La adoración de los Magos
La imagen, aunque utiliza una iconografía consolidada, parece ofrecernos una enseñanza profética que, quizás, solo nosotros hoy podemos comprender plenamente.
La escena está dividida rigurosamente por la mitad: a la derecha, la luz dorada de la estrella lo baña todo, las vestiduras de Jesús, de José, de uno de los Reyes Magos, los troncos de los árboles a la izquierda, la basílica detrás de la Virgen; a la izquierda, la oscuridad se cierne, apenas se distinguen las copas de los árboles y los dos Reyes Magos que aún no han rendido homenaje al Rey de los judíos parecen emerger de la noche como por arte de magia.
En el centro de la escena se encuentra un rey anciano que se ha quitado la corona, ha entregado su regalo a San José y se dispone a adorar al Niño con un beso. Detrás de él, la nada, la oscuridad, lo desconocido. Se distingue, es cierto, la línea del horizonte, pero también permanece sumida en la noche más profunda.

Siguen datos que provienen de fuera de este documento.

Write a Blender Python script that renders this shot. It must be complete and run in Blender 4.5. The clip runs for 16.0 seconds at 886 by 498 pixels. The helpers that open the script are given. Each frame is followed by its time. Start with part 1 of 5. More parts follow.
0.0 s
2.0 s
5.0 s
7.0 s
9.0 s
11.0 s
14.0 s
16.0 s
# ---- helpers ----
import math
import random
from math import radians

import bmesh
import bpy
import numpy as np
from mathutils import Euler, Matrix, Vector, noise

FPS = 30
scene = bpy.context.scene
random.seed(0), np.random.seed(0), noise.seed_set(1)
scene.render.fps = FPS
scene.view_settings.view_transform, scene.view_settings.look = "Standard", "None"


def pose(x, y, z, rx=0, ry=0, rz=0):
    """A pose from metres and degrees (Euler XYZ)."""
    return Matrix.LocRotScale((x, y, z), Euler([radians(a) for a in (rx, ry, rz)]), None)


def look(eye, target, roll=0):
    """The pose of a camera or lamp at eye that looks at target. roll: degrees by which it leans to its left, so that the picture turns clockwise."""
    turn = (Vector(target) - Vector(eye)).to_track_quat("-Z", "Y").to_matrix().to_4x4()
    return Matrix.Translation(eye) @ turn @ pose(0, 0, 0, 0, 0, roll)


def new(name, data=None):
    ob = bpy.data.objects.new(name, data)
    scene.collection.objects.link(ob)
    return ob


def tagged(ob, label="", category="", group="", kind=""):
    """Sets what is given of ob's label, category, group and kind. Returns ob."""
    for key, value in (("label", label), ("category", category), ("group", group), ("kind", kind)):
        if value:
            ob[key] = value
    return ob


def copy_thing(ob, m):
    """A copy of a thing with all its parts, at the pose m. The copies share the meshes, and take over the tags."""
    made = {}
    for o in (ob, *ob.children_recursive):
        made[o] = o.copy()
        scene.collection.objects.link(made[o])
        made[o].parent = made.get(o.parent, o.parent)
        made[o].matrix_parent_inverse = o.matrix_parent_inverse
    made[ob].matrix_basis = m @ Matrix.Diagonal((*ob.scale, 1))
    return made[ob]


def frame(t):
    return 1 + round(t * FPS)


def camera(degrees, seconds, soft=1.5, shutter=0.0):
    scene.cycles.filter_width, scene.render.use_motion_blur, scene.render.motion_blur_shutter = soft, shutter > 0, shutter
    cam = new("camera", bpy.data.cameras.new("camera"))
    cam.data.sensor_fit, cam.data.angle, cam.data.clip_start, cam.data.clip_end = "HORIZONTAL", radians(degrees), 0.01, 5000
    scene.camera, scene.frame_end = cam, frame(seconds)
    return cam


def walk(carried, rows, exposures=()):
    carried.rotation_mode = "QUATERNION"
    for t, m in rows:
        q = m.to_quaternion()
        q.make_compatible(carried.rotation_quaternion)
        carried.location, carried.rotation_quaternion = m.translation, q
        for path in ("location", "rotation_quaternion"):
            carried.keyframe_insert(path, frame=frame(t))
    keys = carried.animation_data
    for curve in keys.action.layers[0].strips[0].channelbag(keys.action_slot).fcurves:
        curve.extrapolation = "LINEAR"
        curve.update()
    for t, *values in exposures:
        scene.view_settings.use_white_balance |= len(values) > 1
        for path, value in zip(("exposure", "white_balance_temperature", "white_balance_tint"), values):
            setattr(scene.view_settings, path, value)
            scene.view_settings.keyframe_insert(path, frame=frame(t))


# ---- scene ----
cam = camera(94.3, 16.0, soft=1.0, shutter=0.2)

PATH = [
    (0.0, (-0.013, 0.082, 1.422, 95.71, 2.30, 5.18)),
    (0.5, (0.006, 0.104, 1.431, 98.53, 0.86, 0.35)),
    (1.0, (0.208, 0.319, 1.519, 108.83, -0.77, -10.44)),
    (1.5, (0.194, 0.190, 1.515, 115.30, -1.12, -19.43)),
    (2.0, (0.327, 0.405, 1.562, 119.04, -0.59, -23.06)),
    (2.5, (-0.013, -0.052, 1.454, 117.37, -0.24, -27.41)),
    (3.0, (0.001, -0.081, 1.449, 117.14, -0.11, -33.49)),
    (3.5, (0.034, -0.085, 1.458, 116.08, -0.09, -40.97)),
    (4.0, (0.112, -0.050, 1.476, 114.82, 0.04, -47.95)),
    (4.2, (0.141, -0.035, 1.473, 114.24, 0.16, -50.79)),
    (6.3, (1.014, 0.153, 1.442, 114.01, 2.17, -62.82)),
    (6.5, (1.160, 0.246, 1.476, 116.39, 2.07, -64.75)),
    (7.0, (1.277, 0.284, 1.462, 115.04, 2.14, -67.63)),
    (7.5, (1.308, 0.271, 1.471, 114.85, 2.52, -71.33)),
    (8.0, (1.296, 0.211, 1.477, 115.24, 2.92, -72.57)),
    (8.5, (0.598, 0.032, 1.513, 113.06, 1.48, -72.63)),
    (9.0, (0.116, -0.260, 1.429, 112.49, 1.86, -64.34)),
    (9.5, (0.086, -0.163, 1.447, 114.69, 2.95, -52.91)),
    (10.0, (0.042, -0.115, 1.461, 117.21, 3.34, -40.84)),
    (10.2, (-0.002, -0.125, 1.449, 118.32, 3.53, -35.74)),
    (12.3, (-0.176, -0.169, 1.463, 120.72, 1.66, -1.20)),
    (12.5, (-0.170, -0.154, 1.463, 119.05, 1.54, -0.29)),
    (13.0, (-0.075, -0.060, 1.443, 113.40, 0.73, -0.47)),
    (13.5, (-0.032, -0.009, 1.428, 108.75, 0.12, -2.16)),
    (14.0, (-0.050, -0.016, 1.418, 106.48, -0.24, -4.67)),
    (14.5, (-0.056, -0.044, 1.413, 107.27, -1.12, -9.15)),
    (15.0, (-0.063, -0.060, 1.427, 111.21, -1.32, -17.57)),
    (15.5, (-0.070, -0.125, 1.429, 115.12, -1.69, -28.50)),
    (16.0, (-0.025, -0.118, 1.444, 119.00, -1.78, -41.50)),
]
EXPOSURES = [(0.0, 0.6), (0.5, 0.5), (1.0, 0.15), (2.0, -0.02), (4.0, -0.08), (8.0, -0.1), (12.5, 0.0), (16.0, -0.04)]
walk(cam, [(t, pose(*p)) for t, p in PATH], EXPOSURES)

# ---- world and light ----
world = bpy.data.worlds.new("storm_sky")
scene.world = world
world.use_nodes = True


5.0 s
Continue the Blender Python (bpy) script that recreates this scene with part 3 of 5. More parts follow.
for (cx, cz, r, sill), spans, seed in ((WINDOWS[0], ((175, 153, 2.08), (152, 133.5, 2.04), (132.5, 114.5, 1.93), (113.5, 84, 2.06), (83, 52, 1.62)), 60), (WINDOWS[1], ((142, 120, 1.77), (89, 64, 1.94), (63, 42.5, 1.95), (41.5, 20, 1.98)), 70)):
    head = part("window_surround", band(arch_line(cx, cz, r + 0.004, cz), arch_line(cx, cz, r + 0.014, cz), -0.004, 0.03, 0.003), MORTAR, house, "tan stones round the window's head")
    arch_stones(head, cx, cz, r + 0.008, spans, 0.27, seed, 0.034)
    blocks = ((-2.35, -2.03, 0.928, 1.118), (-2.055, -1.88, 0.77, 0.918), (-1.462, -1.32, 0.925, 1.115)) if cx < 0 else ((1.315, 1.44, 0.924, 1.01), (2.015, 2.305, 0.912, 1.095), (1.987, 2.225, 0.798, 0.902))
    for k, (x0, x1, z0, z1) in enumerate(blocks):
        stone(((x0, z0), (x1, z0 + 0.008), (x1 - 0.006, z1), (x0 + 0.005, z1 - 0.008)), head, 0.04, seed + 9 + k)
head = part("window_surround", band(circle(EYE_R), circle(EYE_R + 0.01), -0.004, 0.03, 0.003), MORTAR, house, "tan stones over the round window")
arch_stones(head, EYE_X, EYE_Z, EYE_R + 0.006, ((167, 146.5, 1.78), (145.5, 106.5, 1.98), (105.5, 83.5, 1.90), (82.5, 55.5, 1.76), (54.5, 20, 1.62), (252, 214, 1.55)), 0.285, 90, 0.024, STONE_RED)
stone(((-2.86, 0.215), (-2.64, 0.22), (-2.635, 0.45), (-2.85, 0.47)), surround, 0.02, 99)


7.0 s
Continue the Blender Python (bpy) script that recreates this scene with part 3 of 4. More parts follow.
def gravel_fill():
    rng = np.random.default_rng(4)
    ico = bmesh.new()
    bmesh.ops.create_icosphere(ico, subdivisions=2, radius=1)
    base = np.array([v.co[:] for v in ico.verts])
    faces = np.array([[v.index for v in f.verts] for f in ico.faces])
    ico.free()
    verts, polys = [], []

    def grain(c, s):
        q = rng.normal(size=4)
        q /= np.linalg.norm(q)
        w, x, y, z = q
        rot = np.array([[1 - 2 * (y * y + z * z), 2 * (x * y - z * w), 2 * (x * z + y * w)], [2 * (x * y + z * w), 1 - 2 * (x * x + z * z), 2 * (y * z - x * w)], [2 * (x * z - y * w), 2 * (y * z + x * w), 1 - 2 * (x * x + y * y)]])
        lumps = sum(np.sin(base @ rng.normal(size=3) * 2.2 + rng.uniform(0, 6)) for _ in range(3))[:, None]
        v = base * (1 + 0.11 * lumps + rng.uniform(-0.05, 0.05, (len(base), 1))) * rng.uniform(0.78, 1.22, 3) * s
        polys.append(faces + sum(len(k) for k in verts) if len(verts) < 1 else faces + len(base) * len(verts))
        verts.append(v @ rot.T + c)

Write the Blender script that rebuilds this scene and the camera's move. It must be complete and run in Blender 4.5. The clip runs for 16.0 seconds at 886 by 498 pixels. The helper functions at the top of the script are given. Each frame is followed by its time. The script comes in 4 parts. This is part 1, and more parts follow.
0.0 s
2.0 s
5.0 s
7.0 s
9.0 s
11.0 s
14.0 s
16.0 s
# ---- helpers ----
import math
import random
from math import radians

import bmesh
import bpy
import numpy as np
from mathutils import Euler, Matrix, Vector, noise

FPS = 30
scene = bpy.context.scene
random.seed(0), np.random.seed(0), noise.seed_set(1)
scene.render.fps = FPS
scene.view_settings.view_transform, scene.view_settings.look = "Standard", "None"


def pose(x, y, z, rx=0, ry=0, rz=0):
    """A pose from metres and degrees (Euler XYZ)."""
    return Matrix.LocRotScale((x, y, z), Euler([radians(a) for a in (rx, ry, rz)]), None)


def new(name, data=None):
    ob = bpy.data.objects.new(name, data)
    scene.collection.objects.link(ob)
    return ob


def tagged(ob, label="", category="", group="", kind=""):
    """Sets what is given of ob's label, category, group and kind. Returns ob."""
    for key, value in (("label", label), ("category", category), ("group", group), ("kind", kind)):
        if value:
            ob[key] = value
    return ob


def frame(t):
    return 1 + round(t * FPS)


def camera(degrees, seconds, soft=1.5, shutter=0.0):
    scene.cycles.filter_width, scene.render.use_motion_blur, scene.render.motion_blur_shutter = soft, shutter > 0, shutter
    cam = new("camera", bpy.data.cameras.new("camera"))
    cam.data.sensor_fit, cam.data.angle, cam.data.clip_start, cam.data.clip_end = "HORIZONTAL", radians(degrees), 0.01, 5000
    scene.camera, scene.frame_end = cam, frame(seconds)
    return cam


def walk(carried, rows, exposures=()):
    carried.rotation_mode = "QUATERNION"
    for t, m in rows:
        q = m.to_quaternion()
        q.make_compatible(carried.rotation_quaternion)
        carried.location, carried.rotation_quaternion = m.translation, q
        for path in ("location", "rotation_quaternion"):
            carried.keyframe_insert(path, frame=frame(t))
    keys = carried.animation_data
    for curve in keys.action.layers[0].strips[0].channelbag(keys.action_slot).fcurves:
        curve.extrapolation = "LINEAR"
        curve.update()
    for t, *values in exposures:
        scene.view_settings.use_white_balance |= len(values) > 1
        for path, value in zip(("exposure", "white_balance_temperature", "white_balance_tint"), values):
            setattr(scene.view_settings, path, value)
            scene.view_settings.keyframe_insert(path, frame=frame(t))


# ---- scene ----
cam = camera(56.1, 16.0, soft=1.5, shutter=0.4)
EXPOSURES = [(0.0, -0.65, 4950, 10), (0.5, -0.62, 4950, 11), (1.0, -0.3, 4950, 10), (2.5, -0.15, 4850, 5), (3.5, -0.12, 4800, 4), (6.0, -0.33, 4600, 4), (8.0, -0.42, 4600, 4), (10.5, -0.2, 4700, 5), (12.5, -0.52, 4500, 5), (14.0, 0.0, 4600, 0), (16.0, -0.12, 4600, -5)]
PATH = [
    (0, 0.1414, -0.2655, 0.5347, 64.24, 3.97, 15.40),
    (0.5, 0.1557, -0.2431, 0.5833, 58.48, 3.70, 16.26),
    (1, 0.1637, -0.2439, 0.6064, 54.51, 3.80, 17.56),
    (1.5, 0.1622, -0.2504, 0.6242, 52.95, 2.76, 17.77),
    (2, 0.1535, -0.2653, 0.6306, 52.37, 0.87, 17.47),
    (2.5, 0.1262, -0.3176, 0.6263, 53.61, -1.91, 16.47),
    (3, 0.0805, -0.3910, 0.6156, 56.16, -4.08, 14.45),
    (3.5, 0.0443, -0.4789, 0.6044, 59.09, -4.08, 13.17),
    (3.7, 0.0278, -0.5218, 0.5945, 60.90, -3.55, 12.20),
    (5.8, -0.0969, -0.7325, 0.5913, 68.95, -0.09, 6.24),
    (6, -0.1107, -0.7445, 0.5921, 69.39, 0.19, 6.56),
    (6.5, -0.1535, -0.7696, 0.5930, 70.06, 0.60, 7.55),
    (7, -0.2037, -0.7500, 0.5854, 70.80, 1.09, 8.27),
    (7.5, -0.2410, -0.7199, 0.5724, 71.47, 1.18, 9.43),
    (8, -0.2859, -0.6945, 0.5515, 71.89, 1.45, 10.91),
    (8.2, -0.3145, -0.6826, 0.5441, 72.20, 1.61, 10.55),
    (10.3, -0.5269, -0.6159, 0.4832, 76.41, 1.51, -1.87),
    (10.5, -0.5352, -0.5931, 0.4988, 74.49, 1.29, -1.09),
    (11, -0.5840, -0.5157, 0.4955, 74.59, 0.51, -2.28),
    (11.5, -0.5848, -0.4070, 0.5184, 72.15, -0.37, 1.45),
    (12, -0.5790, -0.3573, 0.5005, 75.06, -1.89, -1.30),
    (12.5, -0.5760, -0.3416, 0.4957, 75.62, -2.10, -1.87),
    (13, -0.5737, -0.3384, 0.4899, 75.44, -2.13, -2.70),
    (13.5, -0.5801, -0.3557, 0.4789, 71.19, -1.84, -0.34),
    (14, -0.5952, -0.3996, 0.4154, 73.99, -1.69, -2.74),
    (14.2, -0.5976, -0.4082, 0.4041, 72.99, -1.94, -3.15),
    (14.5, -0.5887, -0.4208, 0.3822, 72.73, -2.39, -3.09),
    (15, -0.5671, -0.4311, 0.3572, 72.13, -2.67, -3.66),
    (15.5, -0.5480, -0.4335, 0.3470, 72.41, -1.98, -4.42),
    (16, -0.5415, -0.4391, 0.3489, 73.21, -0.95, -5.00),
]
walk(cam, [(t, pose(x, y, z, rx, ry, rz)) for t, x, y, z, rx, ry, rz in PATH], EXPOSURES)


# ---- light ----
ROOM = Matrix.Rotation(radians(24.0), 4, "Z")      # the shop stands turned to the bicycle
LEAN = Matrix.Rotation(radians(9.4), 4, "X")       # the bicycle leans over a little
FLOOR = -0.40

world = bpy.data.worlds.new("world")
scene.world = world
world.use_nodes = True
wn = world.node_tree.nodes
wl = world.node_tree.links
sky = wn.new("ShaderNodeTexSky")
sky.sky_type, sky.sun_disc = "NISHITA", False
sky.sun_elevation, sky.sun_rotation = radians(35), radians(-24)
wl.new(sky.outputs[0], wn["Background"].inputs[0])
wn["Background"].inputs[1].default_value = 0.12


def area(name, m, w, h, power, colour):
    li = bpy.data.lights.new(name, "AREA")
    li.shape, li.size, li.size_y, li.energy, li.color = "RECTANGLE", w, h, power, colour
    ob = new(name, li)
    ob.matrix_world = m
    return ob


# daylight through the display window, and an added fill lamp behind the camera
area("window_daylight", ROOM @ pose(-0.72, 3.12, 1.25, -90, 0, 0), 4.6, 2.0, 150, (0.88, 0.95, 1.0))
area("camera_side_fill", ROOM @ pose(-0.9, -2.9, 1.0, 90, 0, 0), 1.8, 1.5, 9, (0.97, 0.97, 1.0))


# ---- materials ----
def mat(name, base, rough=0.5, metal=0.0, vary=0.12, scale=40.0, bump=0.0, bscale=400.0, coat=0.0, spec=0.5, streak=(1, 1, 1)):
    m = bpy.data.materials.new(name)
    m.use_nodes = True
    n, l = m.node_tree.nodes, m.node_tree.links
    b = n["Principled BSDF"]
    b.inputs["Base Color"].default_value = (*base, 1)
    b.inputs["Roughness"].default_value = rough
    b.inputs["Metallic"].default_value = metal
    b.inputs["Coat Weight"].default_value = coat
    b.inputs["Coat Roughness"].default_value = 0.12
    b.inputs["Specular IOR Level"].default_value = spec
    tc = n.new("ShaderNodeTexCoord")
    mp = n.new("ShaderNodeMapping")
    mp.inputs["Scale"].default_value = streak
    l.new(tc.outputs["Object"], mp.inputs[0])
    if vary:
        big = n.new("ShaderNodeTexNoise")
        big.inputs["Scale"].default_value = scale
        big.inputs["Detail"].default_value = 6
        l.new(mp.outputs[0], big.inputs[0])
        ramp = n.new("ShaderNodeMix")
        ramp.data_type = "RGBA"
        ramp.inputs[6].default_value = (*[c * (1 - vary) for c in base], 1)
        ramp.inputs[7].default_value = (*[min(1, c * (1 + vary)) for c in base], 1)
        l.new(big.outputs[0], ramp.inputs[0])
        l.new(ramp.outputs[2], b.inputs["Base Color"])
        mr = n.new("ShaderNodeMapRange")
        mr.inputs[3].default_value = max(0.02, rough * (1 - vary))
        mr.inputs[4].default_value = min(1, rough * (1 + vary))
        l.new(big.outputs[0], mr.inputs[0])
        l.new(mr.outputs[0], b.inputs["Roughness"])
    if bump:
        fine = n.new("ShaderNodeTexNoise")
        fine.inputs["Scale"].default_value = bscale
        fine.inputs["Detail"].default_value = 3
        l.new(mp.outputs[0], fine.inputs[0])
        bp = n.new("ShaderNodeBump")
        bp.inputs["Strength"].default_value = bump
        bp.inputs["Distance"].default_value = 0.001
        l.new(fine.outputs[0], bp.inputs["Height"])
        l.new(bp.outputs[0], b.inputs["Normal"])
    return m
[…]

El autor, por tanto, organiza la escena marcando el fuerte contraste entre el entorno oscuro y boscoso del camino de los Reyes Magos y la seguridad de la ciudad de Belén. En el centro de los dos polos se encuentra, precisamente, el Niño Jesús con el rey adorador. Es sabido que la palabra adorar deriva del latín “ad os”, es decir, llevar la mano a la boca y besar. Sellar el corazón de la obra con un beso es, por tanto, una poderosa referencia a la adoración.
Y es precisamente aquí donde se esconde el insólito mensaje del artista: ante la inminencia de la oscuridad, que esconde la malicia de Herodes, las tramas del poder, las matanzas de víctimas inocentes, solo el gesto sencillo y poderoso de la adoración nos salvará.
Así, el Mago permanece arrodillado desde hace siglos, para recordarnos que el remedio a nuestros males no está en nuestras capacidades diplomáticas, en nuestras estructuras de defensa o de poder, sino en confiar en Aquel que realmente gobierna el destino del mundo y la conciencia de cada uno.
Quizás sea tiempo de conversión, la verdadera, la incómoda, aquella de la que, en el fondo, se habla a regañadientes porque obliga a todos a abandonar sus pedestales, a deponer sus coronas y sus supuestos dones, aceptando la voluntad que viene de lo Alto. Una voluntad que desconcierta porque aquel Alto que la decreta viste los humildes ropajes de un niño.
La estrella no se ve en el fresco, pero se ven los efectos de su luz: lo que se opone a la oscuridad es el edificio que hay detrás de la Virgen, es decir, el perfil de una basílica. En la Iglesia la verdad es recibida y, en la medida en que acoge, la Iglesia se convierte en la verdadera cuna de ese Niño al que debemos escuchar y cuya Presencia adorada nos salvará.